We’ve all been there—wondering if the butterflies are real or just nervous system dysregulation in disguise. If the chemistry is soul-deep or just familiar chaos we’ve mistaken for love because it reminds us of what we grew up around.
Sometimes we meet people who feel electric. The pull is magnetic. Our entire body wakes up. Our heart opens—and then just as quickly, the doubts begin to swirl.
Is this connection here to grow me?
Or is it here to test me?
To reveal something I’m ready to heal?
The truth is, love and lessons often arrive wrapped in the same skin.
The ones we’re most drawn to can also be the ones who awaken our deepest unhealed parts. Not because we’re broken, but because we’re finally strong enough to see clearly.
We can confuse attention for affection. Intensity for intimacy.
And we can stay longer than we should because it feels familiar—which our body has long equated with safe.
But safety and soul truth are not always the same.
Some relationships enter like a tidal wave, rearranging everything.
They aren’t meant to stay forever—but they are meant to show you something:
Where you betray yourself.
Where you settle.
Where you shine.
They are mirrors, asking you to look at your own worth.
To remember what you’re no longer willing to ignore.
To stand in your truth, even when your knees shake.
There’s a powerful principle that says people come into your life for a reason, a season, or a lifetime:
- A reason might be to teach you a specific lesson.
- A season might bring growth, healing, or transition.
- A lifetime holds steady through change, anchoring you in shared truth.
The trouble is, we often try to make someone a lifetime when they were only meant to be a season.
We fight the ending when the real power is in our becoming.
Love should feel like expansion. Like exhale.

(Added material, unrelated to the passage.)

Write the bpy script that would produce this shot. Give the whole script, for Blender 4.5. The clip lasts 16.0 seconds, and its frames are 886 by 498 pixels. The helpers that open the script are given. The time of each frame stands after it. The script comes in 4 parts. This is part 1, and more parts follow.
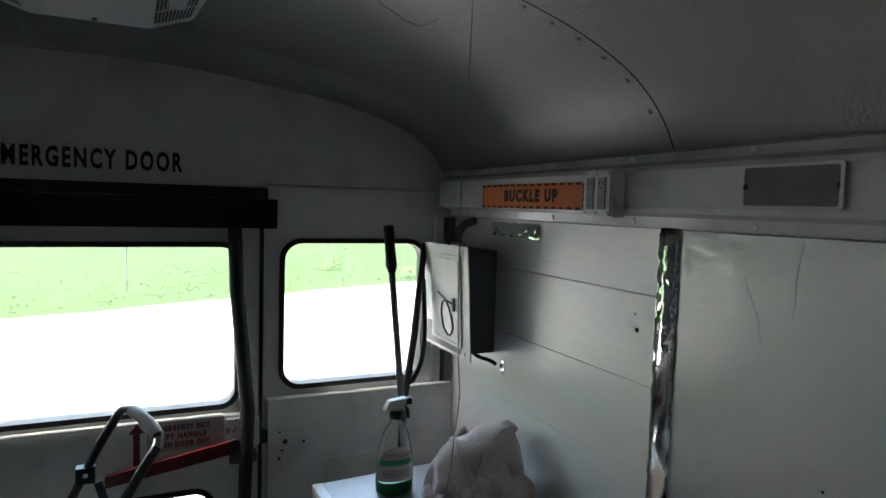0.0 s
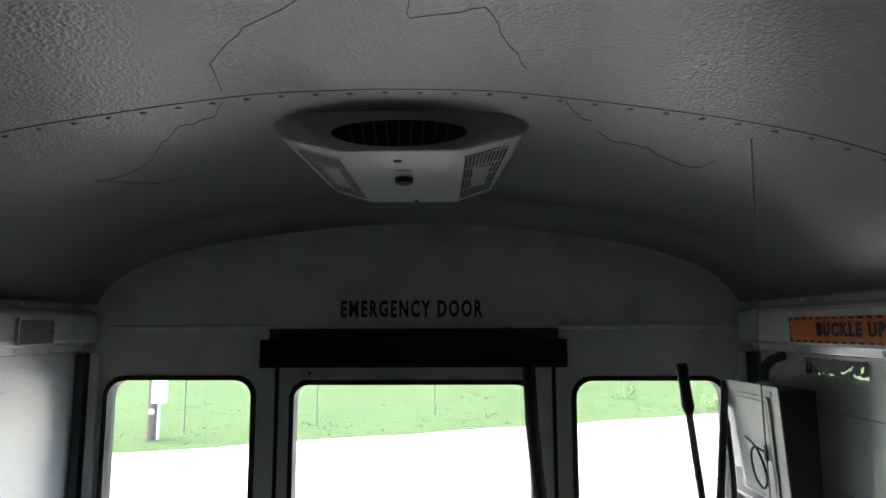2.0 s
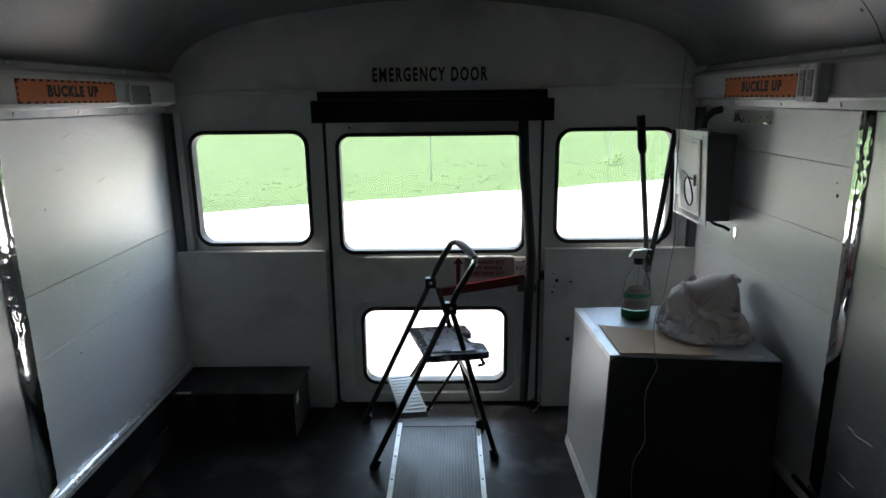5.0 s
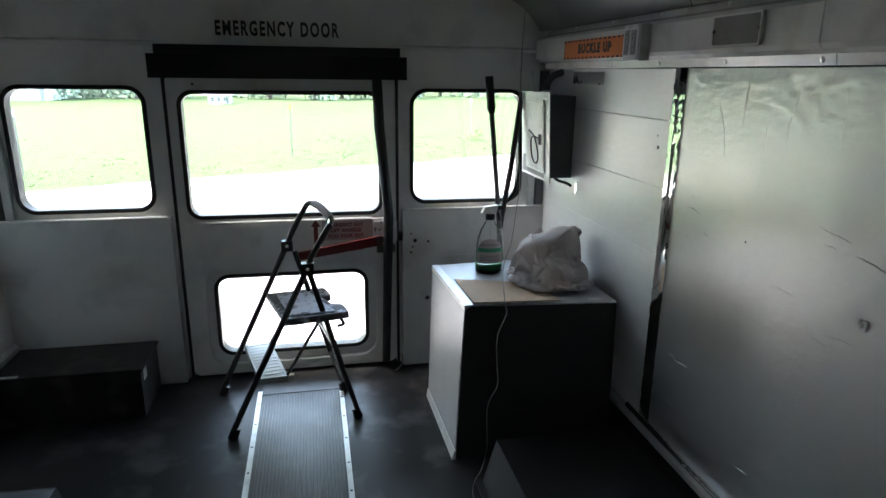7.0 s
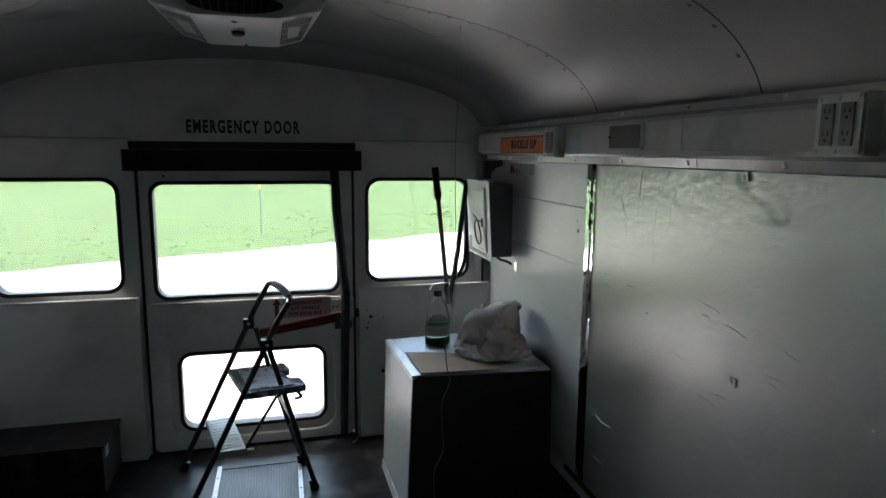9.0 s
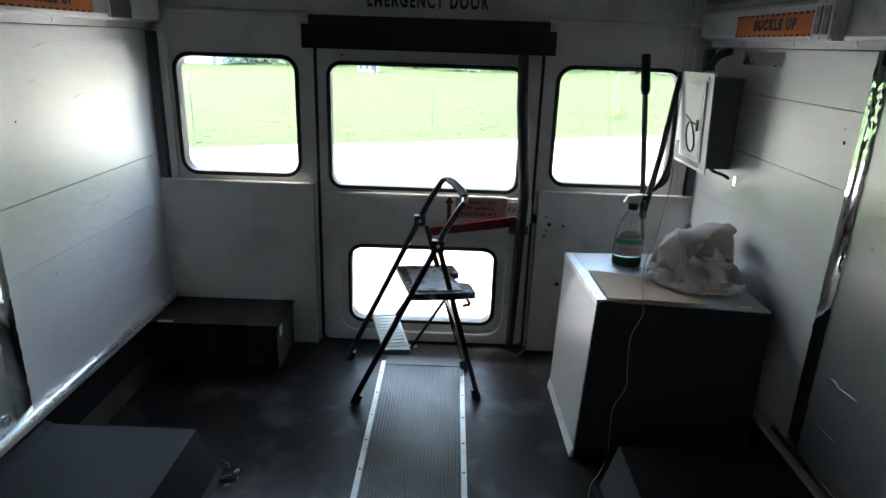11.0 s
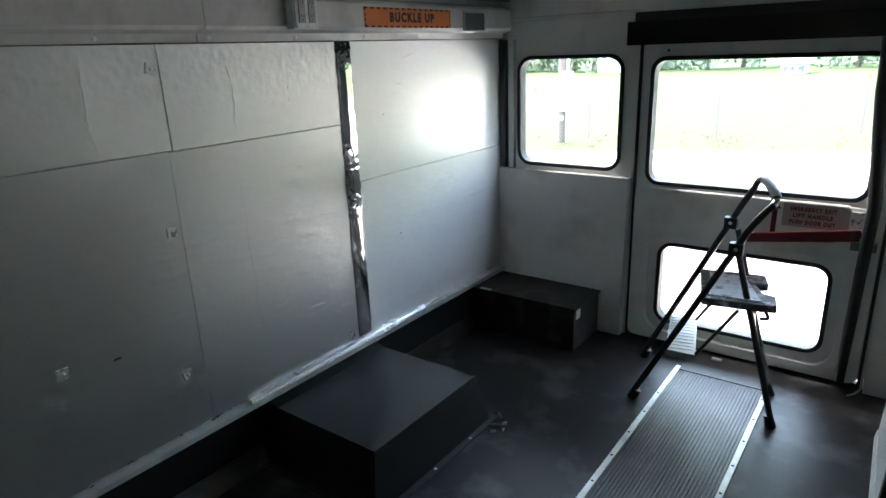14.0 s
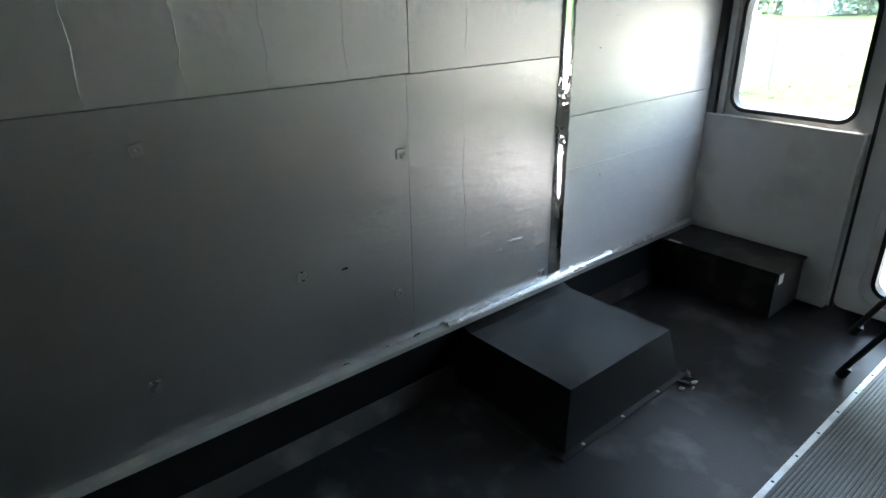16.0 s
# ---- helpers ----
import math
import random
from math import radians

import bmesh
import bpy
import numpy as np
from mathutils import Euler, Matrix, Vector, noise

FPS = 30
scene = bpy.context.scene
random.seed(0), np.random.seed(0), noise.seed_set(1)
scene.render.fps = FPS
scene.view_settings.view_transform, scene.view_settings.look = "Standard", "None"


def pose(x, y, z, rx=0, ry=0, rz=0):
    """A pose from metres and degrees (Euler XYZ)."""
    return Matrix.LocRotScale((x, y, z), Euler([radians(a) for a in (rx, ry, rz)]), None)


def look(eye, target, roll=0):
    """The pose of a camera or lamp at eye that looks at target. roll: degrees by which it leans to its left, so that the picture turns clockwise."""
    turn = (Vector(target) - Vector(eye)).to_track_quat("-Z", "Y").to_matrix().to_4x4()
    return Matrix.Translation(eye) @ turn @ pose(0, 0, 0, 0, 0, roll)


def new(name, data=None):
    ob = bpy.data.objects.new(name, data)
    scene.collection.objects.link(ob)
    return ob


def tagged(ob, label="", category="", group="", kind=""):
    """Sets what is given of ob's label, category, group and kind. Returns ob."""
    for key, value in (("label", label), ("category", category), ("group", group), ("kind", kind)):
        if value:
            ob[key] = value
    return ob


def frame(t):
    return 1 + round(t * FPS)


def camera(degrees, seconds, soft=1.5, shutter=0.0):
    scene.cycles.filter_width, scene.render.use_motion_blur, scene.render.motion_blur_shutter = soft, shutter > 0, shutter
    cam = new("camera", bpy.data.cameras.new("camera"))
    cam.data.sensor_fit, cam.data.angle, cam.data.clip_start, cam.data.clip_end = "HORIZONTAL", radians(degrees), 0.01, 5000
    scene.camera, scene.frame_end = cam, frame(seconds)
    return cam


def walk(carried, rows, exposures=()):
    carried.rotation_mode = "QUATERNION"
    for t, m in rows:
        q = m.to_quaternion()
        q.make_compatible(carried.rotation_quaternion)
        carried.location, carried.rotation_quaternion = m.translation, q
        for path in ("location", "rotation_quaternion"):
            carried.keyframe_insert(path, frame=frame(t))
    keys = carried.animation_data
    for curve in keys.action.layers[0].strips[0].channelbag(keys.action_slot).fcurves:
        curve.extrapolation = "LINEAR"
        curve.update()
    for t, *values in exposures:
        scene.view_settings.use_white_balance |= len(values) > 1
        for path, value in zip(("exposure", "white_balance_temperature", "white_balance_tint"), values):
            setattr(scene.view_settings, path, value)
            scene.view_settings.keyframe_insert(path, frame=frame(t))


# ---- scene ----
cam = camera(70.8, 16.0)
PATH = [
    (0, (0.148, -2.019, 1.369), (0.99, -0.21, 1.232), 1.7),
    (0.5, (0.156, -2.007, 1.372), (1.014, -0.208, 1.205), 1.1),
    (1, (0.161, -2.004, 1.396), (0.862, -0.132, 1.332), -0.4),
    (1.5, (0.149, -2.035, 1.415), (0.432, -0.06, 1.551), 0.3),
    (2, (0.139, -2.094, 1.412), (0.097, -0.11, 1.661), -0.2),
    (2.5, (0.094, -2.197, 1.431), (0.031, -0.21, 1.647), -0.4),
    (3, (0.011, -2.39, 1.401), (-0.011, -0.393, 1.296), -0.2),
    (3.5, (0.052, -2.524, 1.387), (-0.143, -0.553, 1.11), 1.1),
    (4, (0.106, -2.612, 1.405), (-0.012, -0.64, 1.09), -0.1),
    (4.5, (0.085, -2.628, 1.373), (0.049, -0.664, 0.999), -0.2),
    (4.7, (0.063, -2.64, 1.385), (0.032, -0.683, 0.97), -0.5),
    (6.8, (0.143, -2.674, 1.306), (0.354, -0.786, 0.681), 0.4),
    (7, (0.105, -2.678, 1.314), (0.499, -0.794, 0.772), 0.7),
    (7.5, (0.086, -2.747, 1.321), (0.704, -0.906, 0.844), 2.3),
    (8, (0.139, -2.881, 1.358), (0.721, -0.986, 1.089), 3.0),
    (8.2, (0.144, -2.906, 1.374), (0.735, -1.007, 1.158), 2.4),
    (10.3, (0.112, -2.813, 1.333), (0.279, -0.916, 0.722), 0.5),
    (10.5, (0.097, -2.741, 1.306), (0.222, -0.85, 0.667), 3.5),
    (11, (0.101, -2.604, 1.324), (0.086, -0.706, 0.694), 1.9),
    (11.5, (0.23, -2.513, 1.335), (-0.29, -0.658, 0.797), -0.1),
    (12, (0.32, -2.512, 1.309), (-0.556, -0.807, 0.738), -2.8),
    (12.5, (0.358, -2.658, 1.297), (-0.605, -1.019, 0.675), -2.3),
    (13, (0.441, -2.671, 1.282), (-0.632, -1.129, 0.597), -0.7),
    (13.5, (0.467, -2.658, 1.256), (-0.687, -1.231, 0.46), -2.2),
    (14, (0.47, -2.63, 1.292), (-0.678, -1.108, 0.687), -2.2),
    (14.5, (0.481, -2.639, 1.279), (-0.732, -1.176, 0.658), -1.4),
    (15, (0.48, -2.647, 1.286), (-0.796, -1.232, 0.679), -1.6),
    (15.5, (0.437, -2.676, 1.279), (-0.94, -1.385, 0.618), -1.5),
    (16, (0.287, -2.78, 1.278), (-1.127, -1.596, 0.505), -0.8),
]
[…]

Even when it asks you to grow.
Even when it invites your courage.
It should not feel like confusion, like contorting, like losing your voice to keep someone else comfortable.
If you’re asking whether it’s love or a lesson—there’s your answer.
The very question is the compass.
Because love is not a question mark.
It’s a yes in your soul.
And even when it ends, the real love—the one you give yourself by choosing truth—never leaves.
A reflection for your heart
Write down your past three romantic connections. Beside each, ask yourself:
- What did I learn from this experience?
- Did I feel like I was expanding or shrinking?
- Was I waiting to be loved the way I needed, or was it freely offered?
Let this be your compass as you move forward. You are the love you’ve been seeking — don’t settle for less.
5 Journal Prompts to Support Your Clarity
- Where have I confused intensity with love in the past?
- What are three non-negotiables my future self would want me to honor in love?
- What am I learning about myself through this connection?
- If I trusted that endings create space for alignment, what would I release?
- What does real, grounded, nourishing love feel like in my body?
You deserve a love that feels like peace, not a project. A love that holds your growth and your softness in the same breath.
And until you find it—may you become it.